[Animation scripts]
======
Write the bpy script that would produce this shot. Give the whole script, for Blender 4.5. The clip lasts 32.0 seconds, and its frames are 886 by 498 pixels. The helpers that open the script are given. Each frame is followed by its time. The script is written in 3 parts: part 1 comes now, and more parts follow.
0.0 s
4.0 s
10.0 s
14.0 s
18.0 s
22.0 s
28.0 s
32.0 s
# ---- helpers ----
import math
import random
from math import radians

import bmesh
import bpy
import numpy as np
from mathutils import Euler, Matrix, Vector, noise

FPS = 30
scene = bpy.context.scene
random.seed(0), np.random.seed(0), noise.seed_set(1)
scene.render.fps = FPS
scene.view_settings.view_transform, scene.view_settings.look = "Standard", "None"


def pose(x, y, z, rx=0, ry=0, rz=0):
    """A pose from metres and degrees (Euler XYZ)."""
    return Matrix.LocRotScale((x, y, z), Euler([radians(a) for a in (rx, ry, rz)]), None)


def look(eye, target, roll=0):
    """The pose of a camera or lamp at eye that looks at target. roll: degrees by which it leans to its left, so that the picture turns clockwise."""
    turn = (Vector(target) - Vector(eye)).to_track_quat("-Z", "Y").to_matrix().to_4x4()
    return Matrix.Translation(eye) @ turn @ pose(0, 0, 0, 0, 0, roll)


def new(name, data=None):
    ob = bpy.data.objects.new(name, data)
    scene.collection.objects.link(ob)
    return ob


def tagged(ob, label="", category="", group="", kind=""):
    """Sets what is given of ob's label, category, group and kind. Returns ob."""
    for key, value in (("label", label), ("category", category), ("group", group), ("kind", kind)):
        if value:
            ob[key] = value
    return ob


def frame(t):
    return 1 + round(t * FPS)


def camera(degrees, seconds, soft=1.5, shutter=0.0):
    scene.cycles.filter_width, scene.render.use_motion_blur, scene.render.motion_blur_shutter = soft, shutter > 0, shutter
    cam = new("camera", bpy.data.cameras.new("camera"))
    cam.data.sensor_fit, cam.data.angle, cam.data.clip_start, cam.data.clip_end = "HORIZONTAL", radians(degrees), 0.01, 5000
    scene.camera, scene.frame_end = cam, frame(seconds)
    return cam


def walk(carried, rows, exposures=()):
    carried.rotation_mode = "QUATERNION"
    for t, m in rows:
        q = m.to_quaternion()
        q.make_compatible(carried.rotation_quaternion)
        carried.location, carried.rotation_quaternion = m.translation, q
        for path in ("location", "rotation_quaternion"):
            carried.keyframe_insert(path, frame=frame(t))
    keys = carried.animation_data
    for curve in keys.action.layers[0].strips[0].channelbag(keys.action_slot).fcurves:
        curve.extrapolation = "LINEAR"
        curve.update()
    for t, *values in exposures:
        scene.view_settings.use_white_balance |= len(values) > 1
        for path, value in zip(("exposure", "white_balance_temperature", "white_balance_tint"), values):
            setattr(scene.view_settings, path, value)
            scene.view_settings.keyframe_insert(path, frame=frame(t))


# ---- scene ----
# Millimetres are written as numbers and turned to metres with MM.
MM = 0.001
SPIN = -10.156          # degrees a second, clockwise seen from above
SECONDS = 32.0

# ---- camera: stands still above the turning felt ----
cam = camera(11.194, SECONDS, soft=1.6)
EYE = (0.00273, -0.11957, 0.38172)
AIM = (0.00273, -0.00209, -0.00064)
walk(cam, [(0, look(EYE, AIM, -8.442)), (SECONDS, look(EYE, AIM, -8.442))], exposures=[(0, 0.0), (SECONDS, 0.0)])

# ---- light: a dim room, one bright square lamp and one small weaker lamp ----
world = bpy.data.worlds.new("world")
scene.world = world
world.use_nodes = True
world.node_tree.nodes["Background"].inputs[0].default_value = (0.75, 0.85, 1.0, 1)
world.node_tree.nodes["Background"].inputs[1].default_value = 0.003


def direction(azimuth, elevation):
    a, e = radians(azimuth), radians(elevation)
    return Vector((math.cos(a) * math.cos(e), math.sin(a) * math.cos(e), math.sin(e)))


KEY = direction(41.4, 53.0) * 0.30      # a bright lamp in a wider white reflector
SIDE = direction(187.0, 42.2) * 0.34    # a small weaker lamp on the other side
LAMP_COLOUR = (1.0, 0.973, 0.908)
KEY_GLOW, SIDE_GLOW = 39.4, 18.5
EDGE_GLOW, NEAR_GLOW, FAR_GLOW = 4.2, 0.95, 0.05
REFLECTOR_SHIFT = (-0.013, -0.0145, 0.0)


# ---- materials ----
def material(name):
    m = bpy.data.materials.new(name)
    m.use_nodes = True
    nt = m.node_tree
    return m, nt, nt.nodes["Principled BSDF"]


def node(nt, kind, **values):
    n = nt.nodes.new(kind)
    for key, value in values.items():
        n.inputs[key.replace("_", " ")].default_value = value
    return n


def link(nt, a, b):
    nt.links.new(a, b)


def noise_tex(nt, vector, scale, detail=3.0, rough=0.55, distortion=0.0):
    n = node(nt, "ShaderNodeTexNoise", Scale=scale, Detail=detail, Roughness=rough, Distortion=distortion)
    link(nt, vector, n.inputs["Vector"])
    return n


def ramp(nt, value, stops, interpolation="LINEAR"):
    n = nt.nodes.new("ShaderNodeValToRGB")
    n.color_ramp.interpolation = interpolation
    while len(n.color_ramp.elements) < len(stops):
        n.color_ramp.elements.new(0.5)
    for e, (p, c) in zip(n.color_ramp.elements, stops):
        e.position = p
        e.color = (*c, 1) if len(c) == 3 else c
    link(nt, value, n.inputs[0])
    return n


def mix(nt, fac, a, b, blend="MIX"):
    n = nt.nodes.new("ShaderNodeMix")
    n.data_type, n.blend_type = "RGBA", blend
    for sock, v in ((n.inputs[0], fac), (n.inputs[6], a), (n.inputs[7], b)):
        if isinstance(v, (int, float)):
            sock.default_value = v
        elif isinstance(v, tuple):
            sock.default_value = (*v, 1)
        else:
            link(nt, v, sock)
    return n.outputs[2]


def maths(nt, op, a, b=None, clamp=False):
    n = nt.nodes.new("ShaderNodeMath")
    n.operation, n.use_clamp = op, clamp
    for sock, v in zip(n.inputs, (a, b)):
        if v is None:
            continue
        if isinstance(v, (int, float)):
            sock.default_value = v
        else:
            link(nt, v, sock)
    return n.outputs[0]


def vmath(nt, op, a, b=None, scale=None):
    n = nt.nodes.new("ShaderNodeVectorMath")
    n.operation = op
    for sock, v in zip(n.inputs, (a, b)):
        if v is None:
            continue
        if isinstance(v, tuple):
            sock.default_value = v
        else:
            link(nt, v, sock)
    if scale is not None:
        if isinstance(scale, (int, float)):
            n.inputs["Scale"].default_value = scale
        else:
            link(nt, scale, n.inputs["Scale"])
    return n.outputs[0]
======
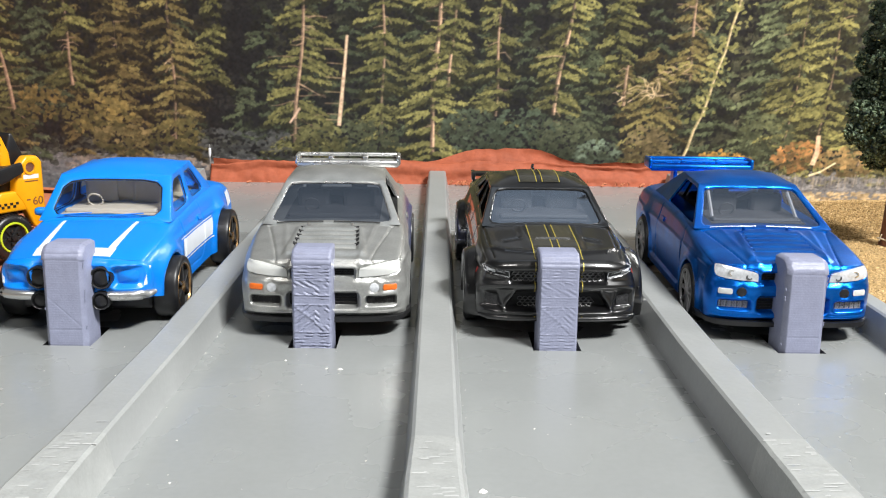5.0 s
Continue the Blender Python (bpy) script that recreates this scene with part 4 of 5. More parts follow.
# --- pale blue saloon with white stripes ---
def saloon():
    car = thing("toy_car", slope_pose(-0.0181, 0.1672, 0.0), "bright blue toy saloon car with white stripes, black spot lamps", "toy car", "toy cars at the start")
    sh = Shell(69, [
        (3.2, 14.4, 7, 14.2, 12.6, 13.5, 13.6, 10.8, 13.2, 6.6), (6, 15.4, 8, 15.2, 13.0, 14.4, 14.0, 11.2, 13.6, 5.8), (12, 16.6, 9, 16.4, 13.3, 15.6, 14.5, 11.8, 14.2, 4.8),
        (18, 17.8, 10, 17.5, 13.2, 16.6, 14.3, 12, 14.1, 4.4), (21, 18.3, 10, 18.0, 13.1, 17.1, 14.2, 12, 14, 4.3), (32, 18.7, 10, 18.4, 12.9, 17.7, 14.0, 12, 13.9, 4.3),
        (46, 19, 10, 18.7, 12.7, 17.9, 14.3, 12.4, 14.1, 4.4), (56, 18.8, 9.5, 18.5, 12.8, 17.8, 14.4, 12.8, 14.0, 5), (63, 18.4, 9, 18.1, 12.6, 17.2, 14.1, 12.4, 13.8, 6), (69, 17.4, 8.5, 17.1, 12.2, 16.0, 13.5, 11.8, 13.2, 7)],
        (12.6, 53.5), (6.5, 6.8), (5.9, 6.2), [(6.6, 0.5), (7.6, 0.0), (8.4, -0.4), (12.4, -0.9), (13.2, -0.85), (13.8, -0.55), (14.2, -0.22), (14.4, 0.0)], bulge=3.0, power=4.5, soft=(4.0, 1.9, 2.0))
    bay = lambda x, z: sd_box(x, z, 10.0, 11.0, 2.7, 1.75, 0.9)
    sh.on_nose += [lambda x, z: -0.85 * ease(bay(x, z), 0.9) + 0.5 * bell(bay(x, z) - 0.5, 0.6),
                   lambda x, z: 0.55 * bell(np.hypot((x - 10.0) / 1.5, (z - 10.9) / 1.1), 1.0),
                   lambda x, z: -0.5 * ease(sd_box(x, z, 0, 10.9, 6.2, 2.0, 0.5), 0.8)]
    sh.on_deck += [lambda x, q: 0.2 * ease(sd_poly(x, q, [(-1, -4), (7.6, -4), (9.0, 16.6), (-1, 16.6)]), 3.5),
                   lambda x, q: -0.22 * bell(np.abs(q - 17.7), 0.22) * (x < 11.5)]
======
### Task to carry out
Give the number of lines above that hold the word "radians", and nothing more.

### Task answer
4